As of November 2006, BMW Spartanburg is putting out around 590 vehicles per day at the plant, at a ration of three X5s to one Z4. And they’ve had occasion to tweak the ratio – when the line first opened in January, they started out with a big ratio of Z4s to X5s. “And then sometimes we have the exact opposite,” says McCraw. “It definitely changes things, depending on market demand and what we have to produce quickly.”
McCraw says the most obvious benefits of the one-line conversion have been the ability to integrate different models into the line. Since start-up, they’ve integrated a facelift version of the Z4, a coupe model of the Z4, they’re building new X5s on the same line where they were producing the old X5. “It’s really given us a lot of flexibility,” says Menzel. “Right now, the line is capable of building any vehicle in the BMW family.”
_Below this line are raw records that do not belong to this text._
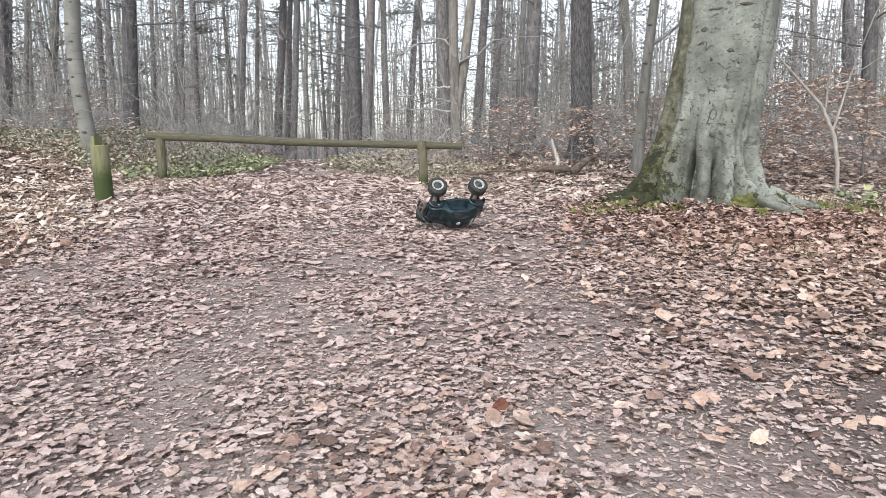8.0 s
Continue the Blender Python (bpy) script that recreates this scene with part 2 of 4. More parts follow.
BOLLARD_WOOD = mat_algae_wood("algae_bollard_wood", 0.7, 0.38, tone=1.5)
RAIL_WOOD = mat_algae_wood("algae_rail_wood", 0.3, 0.0, (4, 50, 50), 0.7)
END_GRAIN = mat_plain("sawn_end_grain", (0.28, 0.29, 0.15), 0.9, wear=0.35)
CAR_PAINT = mat_car()
CAR_GLASS = mat_plain("black_window_film", (0.012, 0.014, 0.016), 0.22, spec=0.5, wear=0.2)
RUBBER = mat_plain("dusty_tyre_rubber", (0.045, 0.05, 0.047), 0.85, spec=0.3, wear=0.5, scale=30, bump=0.5)
RIM = mat_plain("grey_white_rim", (0.42, 0.43, 0.42), 0.5, wear=0.5, scale=60)
SPOKE = mat_plain("dull_grey_spoke", (0.09, 0.095, 0.1), 0.5)
HUB = mat_plain("dark_hub", (0.05, 0.052, 0.055), 0.5)
RED = mat_plain("dusty_red_plastic", (0.075, 0.034, 0.03), 0.65, wear=0.6)
SILVER = mat_plain("scuffed_silver", (0.24, 0.24, 0.23), 0.45, 0.6, wear=0.55)
BLACK = mat_plain("black_plastic", (0.02, 0.02, 0.021), 0.55, wear=0.4)
SCAR = mat_plain("bark_scar", (0.08, 0.078, 0.065), 0.9, wear=0.4, scale=40)
GRIT = mat_leaf("grit_stone", [(0.0, (0.13, 0.12, 0.115)), (0.7, (0.25, 0.225, 0.21)), (1.0, (0.38, 0.35, 0.33))], 0.85)
STICKER = mat_plain("white_sticker", (0.78, 0.78, 0.76), 0.5, wear=0.15)


# ---- mesh tools ----
class Buf:
    """Collects vertices and faces; mesh() makes one mesh of them."""

    def __init__(self):
        self.v, self.f, self.n = [], [], 0

    def add(self, verts, faces):
        verts, faces = np.asarray(verts, float).reshape(-1, 3), np.asarray(faces, int)
        self.v.append(verts)
        self.f.append(faces + self.n)
        self.n += len(verts)

    def mesh(self, name, smooth=True):
        me = bpy.data.meshes.new(name)
        v = np.concatenate(self.v)
        sizes = np.concatenate([np.full(len(f), f.shape[1]) for f in self.f])
        loops = np.concatenate([f.ravel() for f in self.f])
        me.vertices.add(len(v))
        me.vertices.foreach_set("co", v.ravel().astype(np.float32))
        me.loops.add(len(loops))
        me.loops.foreach_set("vertex_index", loops.astype(np.int32))
        me.polygons.add(len(sizes))
        me.polygons.foreach_set("loop_start", (np.cumsum(sizes) - sizes).astype(np.int32))
        me.update(calc_edges=True)
        if smooth:
            me.polygons.foreach_set("use_smooth", np.ones(len(sizes), bool))
        return me


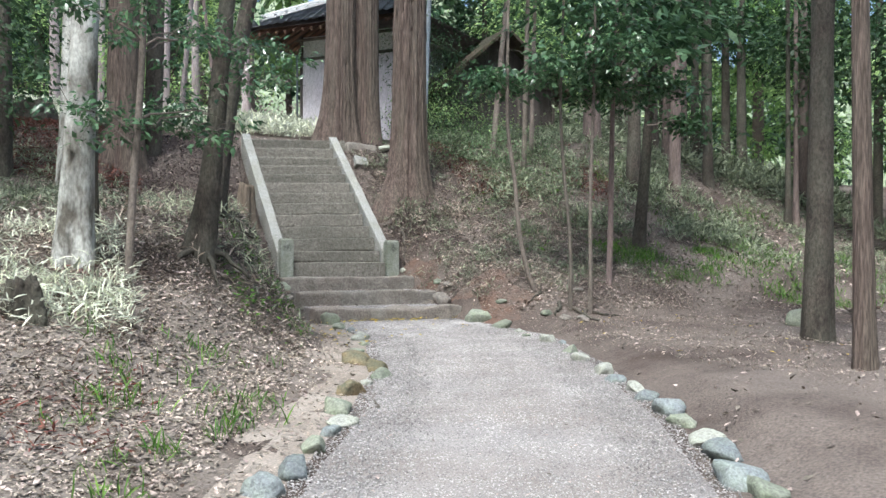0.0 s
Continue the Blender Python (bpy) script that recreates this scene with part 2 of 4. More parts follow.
# a long blade that arches over
BLADE_V = [(-0.03, 0, 0), (0.03, 0, 0), (-0.07, 0.4, 0.05), (0.07, 0.4, 0.05), (-0.045, 0.75, 0.0), (0.045, 0.75, 0.0), (0, 1, -0.1)]
BLADE_F = [(0, 1, 3), (0, 3, 2), (2, 3, 5), (2, 5, 4), (4, 5, 6)]
STONE_V = [(0.5, 0, 0.05), (-0.45, 0.1, 0), (0.1, 0.45, 0.05), (0, -0.5, -0.05), (0.05, 0.05, 0.35), (0, 0, -0.3)]
STONE_F = [(0, 2, 4), (2, 1, 4), (1, 3, 4), (3, 0, 4), (2, 0, 5), (1, 2, 5), (3, 1, 5), (0, 3, 5)]


def box(bm, x0, x1, y0, y1, z0, z1, bevel=0.0, m=None):
    made = bmesh.ops.create_cube(bm, size=1.0, matrix=(m or Matrix()) @ Matrix.Translation(((x0 + x1) / 2, (y0 + y1) / 2, (z0 + z1) / 2)) @ Matrix.Diagonal((x1 - x0, y1 - y0, z1 - z0, 1)))
    if bevel:
        edges = list({e for v in made["verts"] for e in v.link_edges})
        bmesh.ops.bevel(bm, geom=edges, offset=bevel, segments=2, affect="EDGES", profile=0.6)
    return bm


def hewn(x0, x1, y0, y1, z0, z1, bevel=0.015, wobble=0.008, cuts=0, seed=0, grain=0.0):
    """A hewn block of stone with worn edges and uneven faces."""
    bm = bmesh.new()
    box(bm, x0, x1, y0, y1, z0, z1)
    if cuts:
        bmesh.ops.subdivide_edges(bm, edges=[e for e in bm.edges if abs(e.verts[0].co.x - e.verts[1].co.x) > 0.5], cuts=cuts)
    sharp = [e for e in bm.edges if len(e.link_faces) == 2 and e.calc_face_angle(0) > 0.5]
    bmesh.ops.bevel(bm, geom=sharp, offset=bevel, segments=2, affect="EDGES", profile=0.6)
    for v in bm.verts:
        v.co += wobble * noise.noise_vector(v.co * 2.3 + Vector((seed * 7.1, 0, 0)))
    if grain:
        for _ in range(2):
            bmesh.ops.subdivide_edges(bm, edges=[e for e in bm.edges if e.calc_length() > 0.07], cuts=1, use_grid_fill=True)
        for v in bm.verts:
            v.co += grain * (noise.noise_vector(v.co * 9 + Vector((seed * 3.3, 0, 0))) + 0.6 * noise.noise_vector(v.co * 23 + Vector((0, seed, 0))))
    return bm


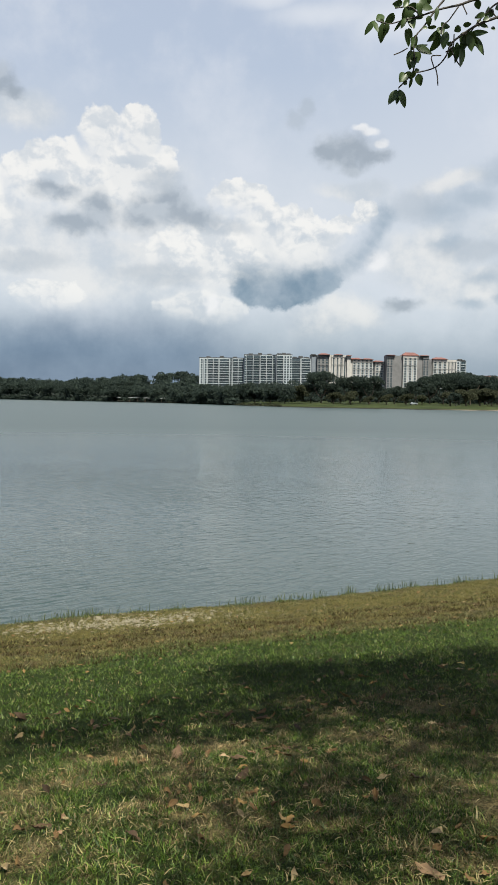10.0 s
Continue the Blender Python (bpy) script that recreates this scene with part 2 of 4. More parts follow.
    scene.world = world


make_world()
sun_data = bpy.data.lights.new("sun", "SUN")
sun_data.energy, sun_data.angle, sun_data.color = 5.0, radians(0.55), (1.0, 0.95, 0.81)
sun = new("sun", sun_data)
sun.matrix_world = look(TO_SUN * 50, (0, 0, 0))

# ---- materials ----
def material(name):
    m = bpy.data.materials.new(name)
    m.use_nodes = True
    return m, Graph(m.node_tree)


def finish(g, shader):
    g.node("ShaderNodeOutputMaterial", {0: shader})


def bsdf(g, colour, rough=0.8, normal=None, **more):
    ins = {"Base Color": colour, "Roughness": rough}
    if normal is not None:
        ins["Normal"] = normal
    ins.update({k.replace("_", " "): v for k, v in more.items()})
    return g.node("ShaderNodeBsdfPrincipled", ins).outputs[0]


def bump(g, height, strength=0.4, distance=0.01, normal=None):
    ins = {"Height": height, "Strength": strength, "Distance": distance}
    if normal is not None:
        ins["Normal"] = normal
    return g.node("ShaderNodeBump", ins).outputs[0]


def place(g):
    return g.node("ShaderNodeNewGeometry").outputs["Position"]


def chance(g, island=False):
    if island:
        return g.node("ShaderNodeNewGeometry").outputs["Random Per Island"]
    return g.node("ShaderNodeObjectInfo").outputs["Random"]


def plain(name, low, high, scale=8.0, rough=0.8, relief=0.2, depth=0.01, spread=0.0, **more):
    """A matt surface: grain between two colours, coarse stains, fine relief; spread varies it from piece to piece."""
    m, g = material(name)
    at = place(g)
    grain = g.noise(at, scale, 6, 0.65)
    stain = g.noise(at, scale * 0.13, 4, 0.5)
    c = g.mix(g.step(g.math("ADD", g.math("MULTIPLY", grain, 0.6), g.math("MULTIPLY", stain, 0.4)), 0.35, 0.65), low, high)
    if spread:
        c = g.mix(spread, c, g.mix(chance(g), low, high))
    finish(g, bsdf(g, c, rough, bump(g, grain, relief, depth), **more))
    return m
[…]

Menzel notes that the Spartanburg plant already had a 98 per cent efficiency rating on its equipment side before the conversion, “but we maintain that on the technical side today,” he says. “It’s really been more the ability of bringing in new processes into the equipment more so than an increase in the efficiency of the equipment itself.”
From a vehicle standpoint, Spartanburg will be accepting at least one new vehicle onto the line sometime in the next year – most likely a "crossover" vehicle.
In terms of the production line, Menzel and McCraw say the changeover to the one-line system is basically Phase One of a two-part expansion at the plant, though no firm decisions have been made to date on a phase two. “One of the next steps will have to involve the paint shop I think,” says McCraw. “It can currently produce what we need, but it’s stretched – plus it’s 14 years old. I would think the next update would affect that area.
“We have the possibility in the next couple of years of being really busy with new models and structural expansion at the same time, but we’re moving in the direction of more expansion. The whole intent of the conversion was to prepare the plant for the future, and to allow us to introduce new models more quickly.”